Я вдруг оказался в интеллектуальной среде. Мама была на поселении, и народ из бывших зэков тянулся к ней. Профессора, которые работали вахтерами или мыли полы, приходили каждую неделю, вели интереснейшие разговоры. Для меня это имело колоссальное значение. Мама начала меня знакомить с частью запрещенной литературы, читая на память. В частности, Пастернака, которого не только не печатали – это был сорок восьмой – сорок девятый год, – но и из библиотек изъяли. Тогда, кстати, и Достоевского убирали с полок. Мама мне читала Гумилева, Ахматову, Игоря Северянина, которого она почему-то очень любила. Именно там я получил интеллектуальный заряд.
Самый драматический момент – когда ее забрали второй раз и я остался в шестнадцать лет совершенно один. Было довольно круто. Я носил ей в тюрьму передачи, стоял в очереди. И видел толпы заключенных, идущих из порта в сторону карантинной зоны, – все с номерами на спинах, некоторые в кандалах. А мы жили недалеко, и каждый день я проходил мимо этих людей и невольно спрашивал маму: «Что это, кто это такие, как это может быть?» Но она не торопилась раскрывать мне глаза на происходящее. Однако прямых объяснений и не нужно было, я уже все понял. Я познакомился тогда с Советским Союзом.
– Если бы у человека была возможность изменить что-то в прожитой жизни, что бы вы исправили в первую очередь?
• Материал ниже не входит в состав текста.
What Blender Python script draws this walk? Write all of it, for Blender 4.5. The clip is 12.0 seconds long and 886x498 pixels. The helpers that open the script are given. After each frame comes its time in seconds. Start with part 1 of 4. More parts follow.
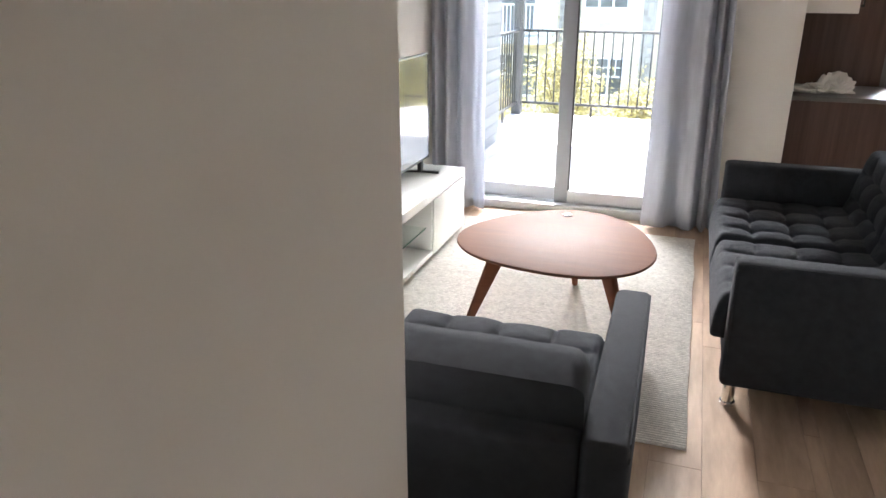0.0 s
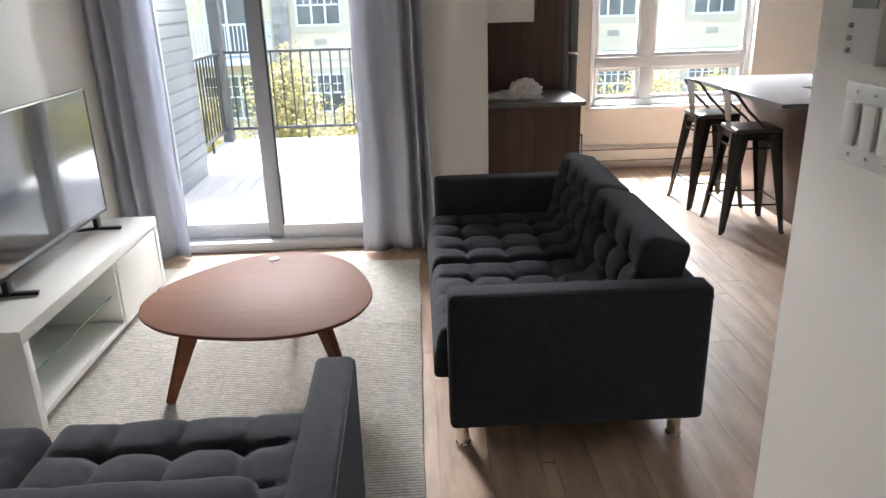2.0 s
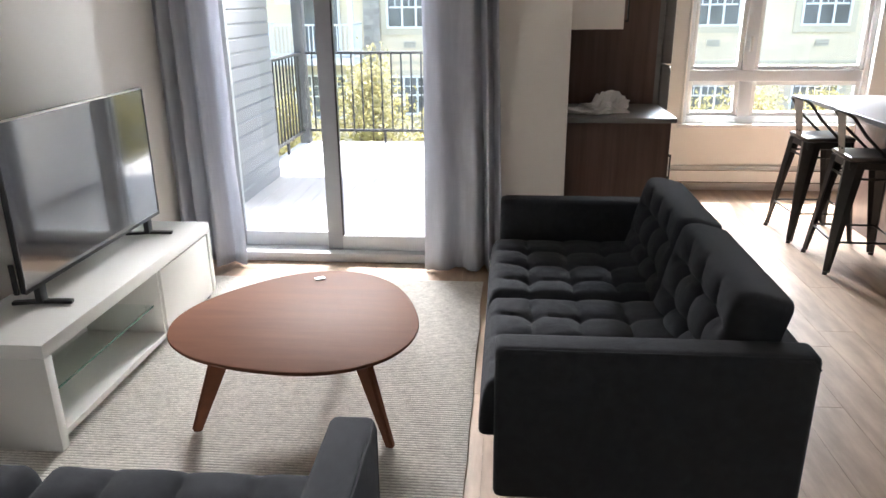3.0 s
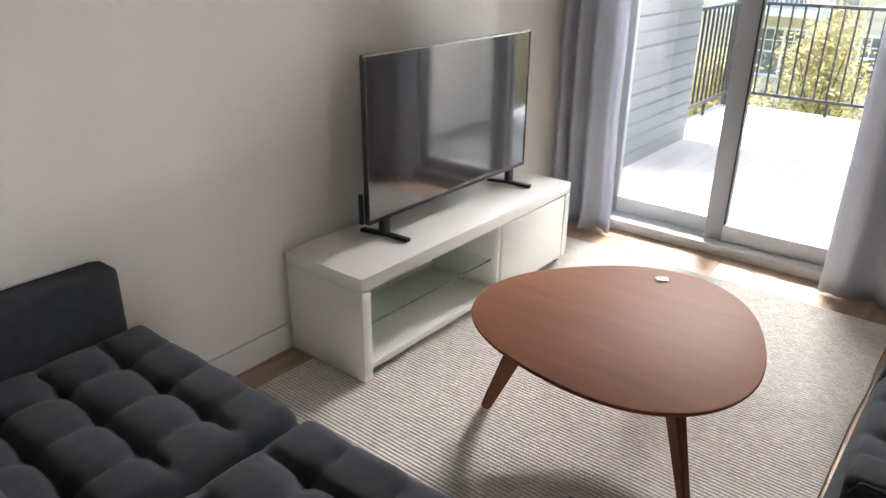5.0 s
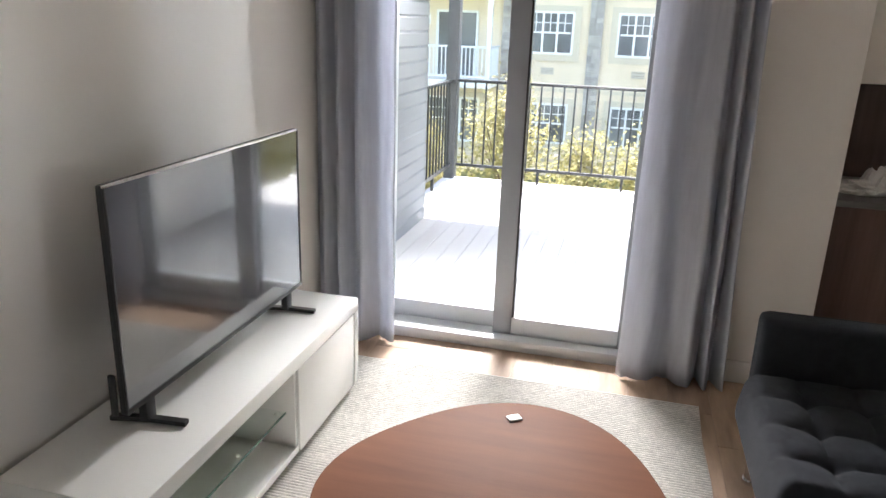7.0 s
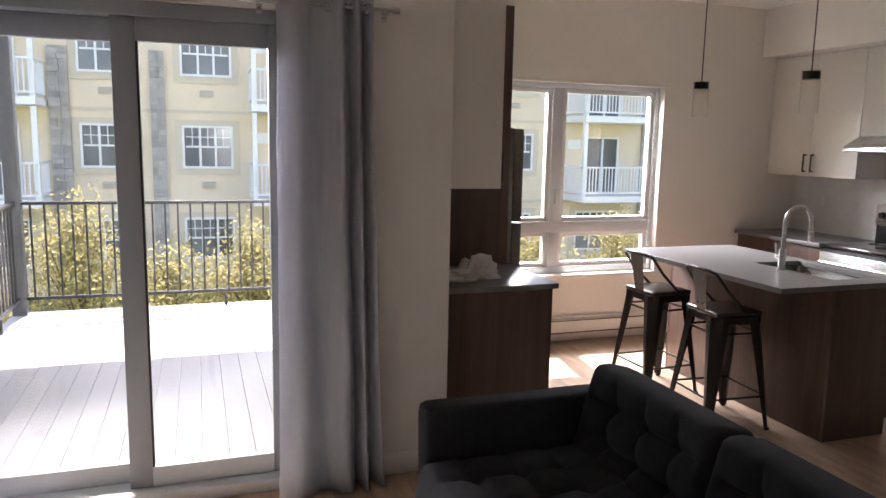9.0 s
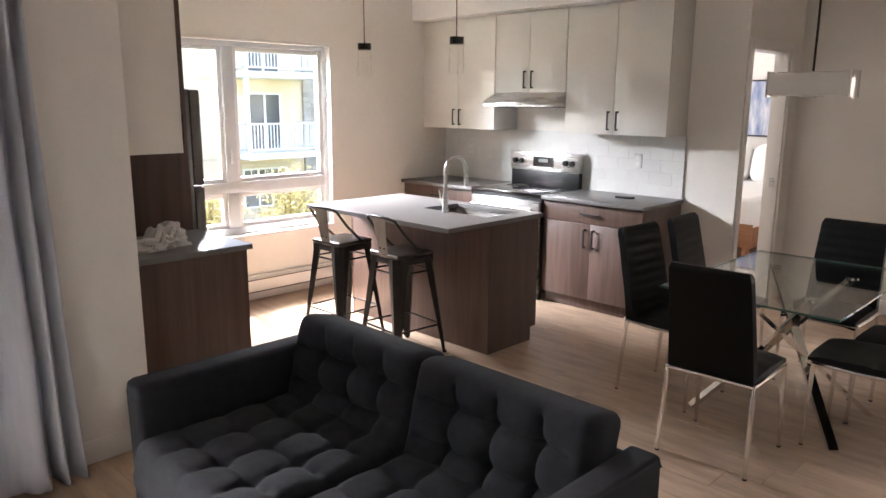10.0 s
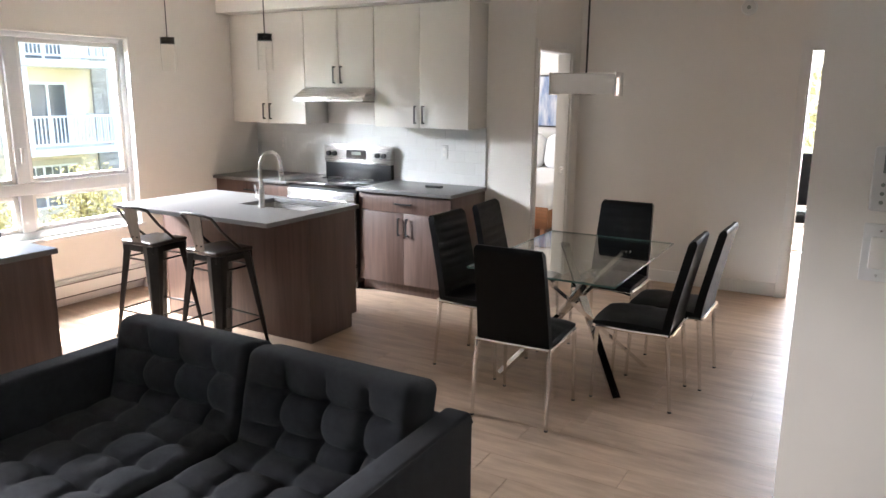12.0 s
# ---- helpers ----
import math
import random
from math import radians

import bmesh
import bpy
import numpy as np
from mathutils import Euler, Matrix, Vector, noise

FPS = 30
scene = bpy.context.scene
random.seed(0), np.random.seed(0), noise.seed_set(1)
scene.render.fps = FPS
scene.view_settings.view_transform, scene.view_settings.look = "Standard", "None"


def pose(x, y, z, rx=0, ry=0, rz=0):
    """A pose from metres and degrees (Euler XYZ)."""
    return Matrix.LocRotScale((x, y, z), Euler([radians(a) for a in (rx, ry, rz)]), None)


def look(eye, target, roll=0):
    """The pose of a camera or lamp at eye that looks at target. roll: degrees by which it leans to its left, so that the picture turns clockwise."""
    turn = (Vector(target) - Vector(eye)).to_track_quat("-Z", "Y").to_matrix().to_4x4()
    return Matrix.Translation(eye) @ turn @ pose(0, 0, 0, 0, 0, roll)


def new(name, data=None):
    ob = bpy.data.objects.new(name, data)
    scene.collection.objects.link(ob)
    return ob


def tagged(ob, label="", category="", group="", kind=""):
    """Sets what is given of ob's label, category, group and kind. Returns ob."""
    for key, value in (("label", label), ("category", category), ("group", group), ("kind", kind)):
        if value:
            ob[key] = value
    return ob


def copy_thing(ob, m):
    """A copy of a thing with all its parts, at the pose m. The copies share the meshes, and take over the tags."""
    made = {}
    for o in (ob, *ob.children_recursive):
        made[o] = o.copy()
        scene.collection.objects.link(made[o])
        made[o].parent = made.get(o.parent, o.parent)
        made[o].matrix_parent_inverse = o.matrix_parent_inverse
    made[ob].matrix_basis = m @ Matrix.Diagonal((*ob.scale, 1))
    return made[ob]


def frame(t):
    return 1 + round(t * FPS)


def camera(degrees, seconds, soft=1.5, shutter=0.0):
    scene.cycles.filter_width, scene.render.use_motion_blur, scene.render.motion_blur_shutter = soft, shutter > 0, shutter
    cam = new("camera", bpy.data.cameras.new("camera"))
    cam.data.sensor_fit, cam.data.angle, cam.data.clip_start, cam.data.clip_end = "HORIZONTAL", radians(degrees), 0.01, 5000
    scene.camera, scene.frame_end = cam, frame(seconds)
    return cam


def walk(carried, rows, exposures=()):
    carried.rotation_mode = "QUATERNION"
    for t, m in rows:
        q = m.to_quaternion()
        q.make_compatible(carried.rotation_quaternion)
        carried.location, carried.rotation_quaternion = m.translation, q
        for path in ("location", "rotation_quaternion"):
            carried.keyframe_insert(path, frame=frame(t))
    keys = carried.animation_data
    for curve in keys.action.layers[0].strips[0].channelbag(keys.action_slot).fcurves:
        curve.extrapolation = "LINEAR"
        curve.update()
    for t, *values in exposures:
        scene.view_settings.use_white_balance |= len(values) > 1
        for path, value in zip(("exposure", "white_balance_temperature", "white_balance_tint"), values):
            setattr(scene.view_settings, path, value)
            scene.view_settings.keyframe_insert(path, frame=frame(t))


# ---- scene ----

– Вы знаете, я жалею свои юные годы. Я бы иначе их прожил. Слишком много было бессмысленной пьянки, бессмысленных связей с людьми. Я не имею в виду любовные связи. Возникали какие-то нелепые дружбы, совершенно ненужные. Вообще юность под Сталиным вспоминается как полоса полнейшей бессмыслицы. Не знаю, как я из нее выкарабкался.
– И каким бы хотели быть?
– Если бы мне сейчас опять было восемнадцать и был нынешний опыт, я бы стал филологом, был бы гораздо более эрудированным. Обязательно изучил бы несколько языков. В то время иностранные языки вообще казались нелепостью. Потом бы я занимался индивидуальными видами спорта. Не в баскетбол бы играл с командой каких-то шалопаев, а занимался горными лыжами или парусом. Такими вот вещами.
А получилось, как мне кажется, какое-то потерянное время. Хотя на самом деле оно, может, и не было потеряно. Потому что в этой забубенной хаотической жизни возникало такое, я бы сказал, спонтанное сопротивление: «Да катитесь вы все к чертовой матери! Ничего я не боюсь!» И это давало какое-то определенное мужество. Но на самом деле я бы предпочел более цивилизованное время.